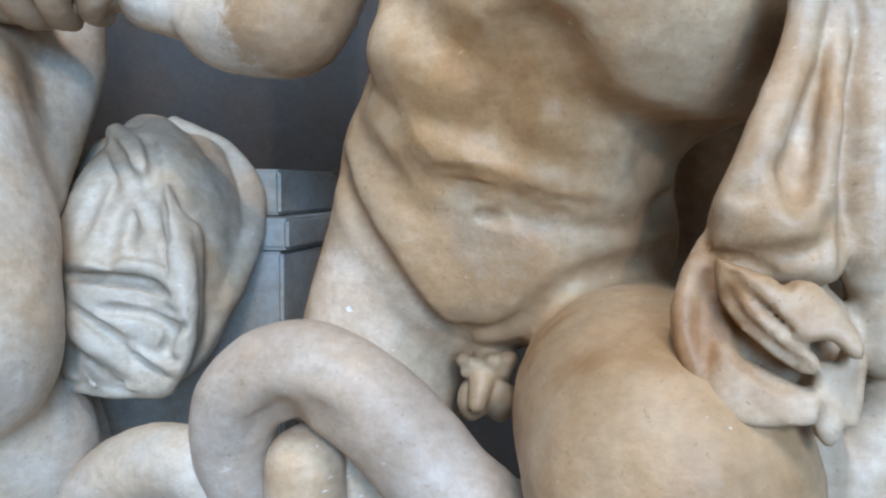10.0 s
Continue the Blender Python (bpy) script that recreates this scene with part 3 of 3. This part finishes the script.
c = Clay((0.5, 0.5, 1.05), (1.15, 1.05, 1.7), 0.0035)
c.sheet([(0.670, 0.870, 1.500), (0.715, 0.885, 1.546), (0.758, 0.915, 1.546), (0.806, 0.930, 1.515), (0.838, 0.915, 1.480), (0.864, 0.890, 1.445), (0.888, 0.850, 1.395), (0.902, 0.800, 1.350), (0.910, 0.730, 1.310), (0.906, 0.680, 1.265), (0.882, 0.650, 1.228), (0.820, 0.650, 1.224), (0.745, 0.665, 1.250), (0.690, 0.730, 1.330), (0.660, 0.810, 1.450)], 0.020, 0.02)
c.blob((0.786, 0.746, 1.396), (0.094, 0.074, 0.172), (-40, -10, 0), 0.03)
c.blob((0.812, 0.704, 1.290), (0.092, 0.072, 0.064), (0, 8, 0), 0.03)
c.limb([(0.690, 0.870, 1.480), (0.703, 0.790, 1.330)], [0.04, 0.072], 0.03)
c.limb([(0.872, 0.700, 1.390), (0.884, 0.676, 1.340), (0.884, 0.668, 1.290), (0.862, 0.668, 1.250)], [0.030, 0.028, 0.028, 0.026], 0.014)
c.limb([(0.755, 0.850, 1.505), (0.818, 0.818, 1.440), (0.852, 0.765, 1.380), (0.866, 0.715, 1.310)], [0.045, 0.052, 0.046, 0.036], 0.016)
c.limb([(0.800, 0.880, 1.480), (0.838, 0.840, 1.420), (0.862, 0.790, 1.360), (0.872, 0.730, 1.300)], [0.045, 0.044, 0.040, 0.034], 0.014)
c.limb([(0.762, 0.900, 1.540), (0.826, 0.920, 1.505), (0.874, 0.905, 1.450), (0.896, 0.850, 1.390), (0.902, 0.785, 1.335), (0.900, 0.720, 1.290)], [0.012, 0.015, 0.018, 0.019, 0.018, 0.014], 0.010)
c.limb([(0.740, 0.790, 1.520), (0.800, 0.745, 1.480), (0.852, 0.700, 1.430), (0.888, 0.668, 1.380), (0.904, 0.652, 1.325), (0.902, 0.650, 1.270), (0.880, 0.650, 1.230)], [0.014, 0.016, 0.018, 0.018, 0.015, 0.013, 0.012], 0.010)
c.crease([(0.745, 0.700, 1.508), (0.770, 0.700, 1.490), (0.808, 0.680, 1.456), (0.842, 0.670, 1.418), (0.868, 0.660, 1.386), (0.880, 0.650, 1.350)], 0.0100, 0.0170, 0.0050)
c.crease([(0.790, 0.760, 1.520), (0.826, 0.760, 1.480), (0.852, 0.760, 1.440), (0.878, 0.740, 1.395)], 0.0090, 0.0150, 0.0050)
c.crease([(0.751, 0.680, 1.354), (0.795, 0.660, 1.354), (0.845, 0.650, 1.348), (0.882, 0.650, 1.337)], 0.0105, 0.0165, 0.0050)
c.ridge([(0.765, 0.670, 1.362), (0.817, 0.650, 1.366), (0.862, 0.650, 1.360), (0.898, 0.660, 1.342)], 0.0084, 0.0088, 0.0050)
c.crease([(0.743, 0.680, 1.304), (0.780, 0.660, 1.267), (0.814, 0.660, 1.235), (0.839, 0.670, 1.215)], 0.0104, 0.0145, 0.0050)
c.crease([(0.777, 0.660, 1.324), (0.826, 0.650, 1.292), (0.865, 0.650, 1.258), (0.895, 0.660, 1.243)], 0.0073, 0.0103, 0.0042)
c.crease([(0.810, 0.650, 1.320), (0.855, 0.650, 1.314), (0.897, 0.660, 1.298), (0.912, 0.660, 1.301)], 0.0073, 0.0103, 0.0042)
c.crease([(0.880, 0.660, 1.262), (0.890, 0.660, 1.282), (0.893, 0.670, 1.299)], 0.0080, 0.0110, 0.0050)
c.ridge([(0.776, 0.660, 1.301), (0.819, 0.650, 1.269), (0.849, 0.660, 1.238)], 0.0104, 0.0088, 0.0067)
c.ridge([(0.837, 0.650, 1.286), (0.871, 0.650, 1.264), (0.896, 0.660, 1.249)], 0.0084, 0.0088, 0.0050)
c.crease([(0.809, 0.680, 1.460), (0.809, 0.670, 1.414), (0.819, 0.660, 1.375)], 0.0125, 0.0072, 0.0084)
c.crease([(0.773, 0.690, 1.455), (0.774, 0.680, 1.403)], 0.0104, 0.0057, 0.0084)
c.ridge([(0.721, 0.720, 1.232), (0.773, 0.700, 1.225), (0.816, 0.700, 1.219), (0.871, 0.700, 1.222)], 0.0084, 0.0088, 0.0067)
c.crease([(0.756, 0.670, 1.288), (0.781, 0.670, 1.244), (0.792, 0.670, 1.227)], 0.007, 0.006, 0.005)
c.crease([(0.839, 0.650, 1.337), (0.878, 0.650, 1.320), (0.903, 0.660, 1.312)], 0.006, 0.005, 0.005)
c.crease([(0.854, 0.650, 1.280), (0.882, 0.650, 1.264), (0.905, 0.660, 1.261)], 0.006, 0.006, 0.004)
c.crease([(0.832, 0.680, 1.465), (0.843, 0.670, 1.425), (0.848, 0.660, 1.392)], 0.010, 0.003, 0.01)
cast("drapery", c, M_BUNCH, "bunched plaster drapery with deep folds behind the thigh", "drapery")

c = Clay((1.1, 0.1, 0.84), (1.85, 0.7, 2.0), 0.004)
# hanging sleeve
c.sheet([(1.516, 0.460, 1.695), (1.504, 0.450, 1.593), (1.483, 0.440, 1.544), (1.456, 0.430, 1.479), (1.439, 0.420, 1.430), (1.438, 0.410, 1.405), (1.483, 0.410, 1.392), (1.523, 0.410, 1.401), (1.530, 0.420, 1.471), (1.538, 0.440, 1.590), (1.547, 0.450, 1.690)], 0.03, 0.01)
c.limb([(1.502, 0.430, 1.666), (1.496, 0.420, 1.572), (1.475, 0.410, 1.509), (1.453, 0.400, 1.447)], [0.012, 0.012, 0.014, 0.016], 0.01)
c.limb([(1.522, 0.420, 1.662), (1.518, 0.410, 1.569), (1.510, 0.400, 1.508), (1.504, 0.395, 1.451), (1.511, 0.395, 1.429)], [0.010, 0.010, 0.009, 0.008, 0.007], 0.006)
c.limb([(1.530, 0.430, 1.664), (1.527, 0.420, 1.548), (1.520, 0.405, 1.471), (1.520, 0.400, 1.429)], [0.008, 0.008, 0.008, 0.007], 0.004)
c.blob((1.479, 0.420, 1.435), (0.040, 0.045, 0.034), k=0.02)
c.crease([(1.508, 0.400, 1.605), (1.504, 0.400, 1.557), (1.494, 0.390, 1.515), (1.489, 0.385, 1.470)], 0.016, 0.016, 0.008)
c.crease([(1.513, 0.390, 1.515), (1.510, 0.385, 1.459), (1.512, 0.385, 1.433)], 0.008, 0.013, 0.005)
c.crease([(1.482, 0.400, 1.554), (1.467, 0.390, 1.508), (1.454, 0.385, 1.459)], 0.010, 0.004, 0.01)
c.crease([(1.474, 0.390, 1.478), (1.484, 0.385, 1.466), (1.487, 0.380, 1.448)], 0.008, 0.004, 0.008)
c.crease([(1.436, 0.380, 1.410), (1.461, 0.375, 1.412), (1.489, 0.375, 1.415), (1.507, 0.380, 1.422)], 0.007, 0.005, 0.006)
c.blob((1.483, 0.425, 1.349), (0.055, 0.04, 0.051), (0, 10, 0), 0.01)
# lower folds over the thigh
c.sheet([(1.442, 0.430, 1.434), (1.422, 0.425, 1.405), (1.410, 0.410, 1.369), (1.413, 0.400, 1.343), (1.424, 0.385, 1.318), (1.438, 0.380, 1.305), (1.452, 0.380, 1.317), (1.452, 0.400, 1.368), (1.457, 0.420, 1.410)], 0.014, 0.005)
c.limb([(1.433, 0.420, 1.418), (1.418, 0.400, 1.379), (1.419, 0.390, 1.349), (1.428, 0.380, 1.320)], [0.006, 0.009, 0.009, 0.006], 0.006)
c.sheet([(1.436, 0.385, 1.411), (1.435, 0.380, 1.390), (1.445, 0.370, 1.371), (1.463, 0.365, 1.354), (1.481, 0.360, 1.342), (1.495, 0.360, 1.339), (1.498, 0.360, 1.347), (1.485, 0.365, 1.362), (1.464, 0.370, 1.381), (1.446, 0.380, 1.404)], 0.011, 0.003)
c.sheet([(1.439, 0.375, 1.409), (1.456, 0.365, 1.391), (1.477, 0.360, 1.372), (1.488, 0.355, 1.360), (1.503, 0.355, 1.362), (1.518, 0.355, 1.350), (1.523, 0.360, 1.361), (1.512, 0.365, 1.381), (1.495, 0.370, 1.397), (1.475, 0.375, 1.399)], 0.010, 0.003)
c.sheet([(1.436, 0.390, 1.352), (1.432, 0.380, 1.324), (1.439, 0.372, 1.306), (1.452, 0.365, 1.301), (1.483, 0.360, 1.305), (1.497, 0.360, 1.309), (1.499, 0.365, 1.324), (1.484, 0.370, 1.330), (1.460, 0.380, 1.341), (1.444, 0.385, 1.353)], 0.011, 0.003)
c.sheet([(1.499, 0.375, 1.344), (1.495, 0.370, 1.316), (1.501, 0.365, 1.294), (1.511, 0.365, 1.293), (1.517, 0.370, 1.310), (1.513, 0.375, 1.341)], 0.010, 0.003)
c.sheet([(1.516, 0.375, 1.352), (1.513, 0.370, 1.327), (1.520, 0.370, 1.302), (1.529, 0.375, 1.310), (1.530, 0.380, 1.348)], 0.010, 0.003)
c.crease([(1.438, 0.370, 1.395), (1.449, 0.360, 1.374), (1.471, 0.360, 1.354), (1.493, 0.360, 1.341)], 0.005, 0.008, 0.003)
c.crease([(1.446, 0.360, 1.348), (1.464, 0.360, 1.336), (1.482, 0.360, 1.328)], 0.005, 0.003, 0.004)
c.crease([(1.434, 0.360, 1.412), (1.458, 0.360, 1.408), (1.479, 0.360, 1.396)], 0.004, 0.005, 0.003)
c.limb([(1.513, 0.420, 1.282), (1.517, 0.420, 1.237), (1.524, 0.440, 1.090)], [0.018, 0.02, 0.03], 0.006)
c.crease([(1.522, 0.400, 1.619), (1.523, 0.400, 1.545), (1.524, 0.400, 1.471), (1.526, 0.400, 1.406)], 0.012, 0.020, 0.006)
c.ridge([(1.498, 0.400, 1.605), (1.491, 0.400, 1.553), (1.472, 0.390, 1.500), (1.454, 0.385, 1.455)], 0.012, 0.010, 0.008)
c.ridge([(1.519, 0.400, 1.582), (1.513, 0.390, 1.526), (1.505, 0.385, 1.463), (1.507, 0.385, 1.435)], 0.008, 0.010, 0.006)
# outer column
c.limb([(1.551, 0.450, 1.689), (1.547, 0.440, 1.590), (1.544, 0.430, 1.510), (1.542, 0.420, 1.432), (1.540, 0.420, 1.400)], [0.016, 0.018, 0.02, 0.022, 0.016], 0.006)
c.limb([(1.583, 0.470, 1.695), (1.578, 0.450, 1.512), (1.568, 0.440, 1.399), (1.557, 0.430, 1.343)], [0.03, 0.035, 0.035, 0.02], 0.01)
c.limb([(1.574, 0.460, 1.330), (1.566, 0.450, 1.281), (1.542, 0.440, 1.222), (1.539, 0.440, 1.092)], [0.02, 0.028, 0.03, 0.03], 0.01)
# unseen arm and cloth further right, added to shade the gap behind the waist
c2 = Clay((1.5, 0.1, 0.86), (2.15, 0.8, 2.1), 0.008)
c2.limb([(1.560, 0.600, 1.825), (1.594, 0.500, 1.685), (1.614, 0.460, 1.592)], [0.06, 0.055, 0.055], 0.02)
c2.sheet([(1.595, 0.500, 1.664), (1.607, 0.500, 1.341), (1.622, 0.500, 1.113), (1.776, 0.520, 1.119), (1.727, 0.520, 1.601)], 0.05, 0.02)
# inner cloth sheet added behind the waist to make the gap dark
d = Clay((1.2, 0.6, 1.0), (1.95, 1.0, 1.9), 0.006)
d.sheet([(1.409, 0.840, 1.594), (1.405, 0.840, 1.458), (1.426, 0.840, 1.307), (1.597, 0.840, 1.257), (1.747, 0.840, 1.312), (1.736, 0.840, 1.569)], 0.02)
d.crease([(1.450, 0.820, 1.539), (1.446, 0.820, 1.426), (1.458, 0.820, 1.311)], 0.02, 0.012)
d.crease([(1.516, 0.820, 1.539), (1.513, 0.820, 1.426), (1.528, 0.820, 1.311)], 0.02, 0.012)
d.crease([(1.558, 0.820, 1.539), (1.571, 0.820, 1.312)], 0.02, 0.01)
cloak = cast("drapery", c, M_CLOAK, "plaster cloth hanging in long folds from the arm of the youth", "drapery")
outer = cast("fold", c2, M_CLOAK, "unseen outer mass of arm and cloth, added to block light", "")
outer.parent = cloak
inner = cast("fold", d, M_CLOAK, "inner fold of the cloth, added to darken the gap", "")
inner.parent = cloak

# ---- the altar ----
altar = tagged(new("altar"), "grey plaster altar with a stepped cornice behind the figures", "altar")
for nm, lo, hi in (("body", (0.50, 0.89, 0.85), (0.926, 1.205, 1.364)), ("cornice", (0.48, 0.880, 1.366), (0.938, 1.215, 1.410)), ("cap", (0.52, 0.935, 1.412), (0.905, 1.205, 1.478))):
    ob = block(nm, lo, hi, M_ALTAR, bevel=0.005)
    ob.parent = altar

--

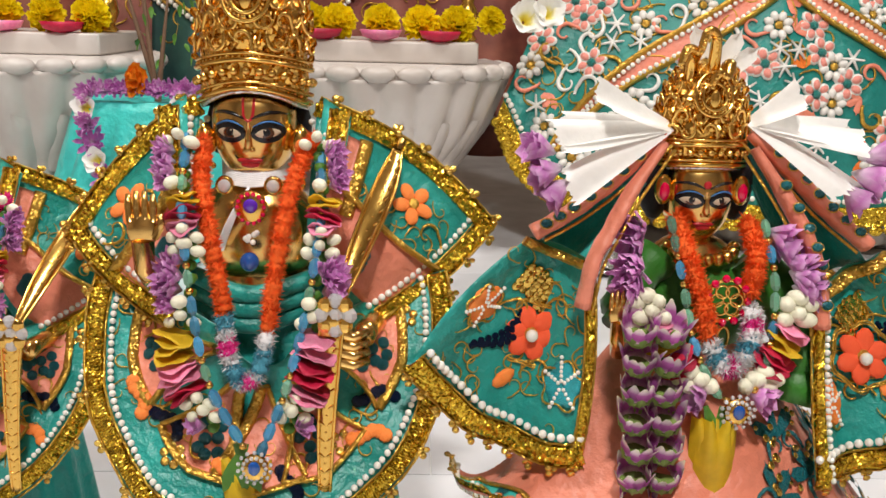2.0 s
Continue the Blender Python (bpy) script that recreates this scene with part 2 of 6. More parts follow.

**Exercise**
Scan the records above and report how many lines include the word "Blender", without any other text.

**The response**
2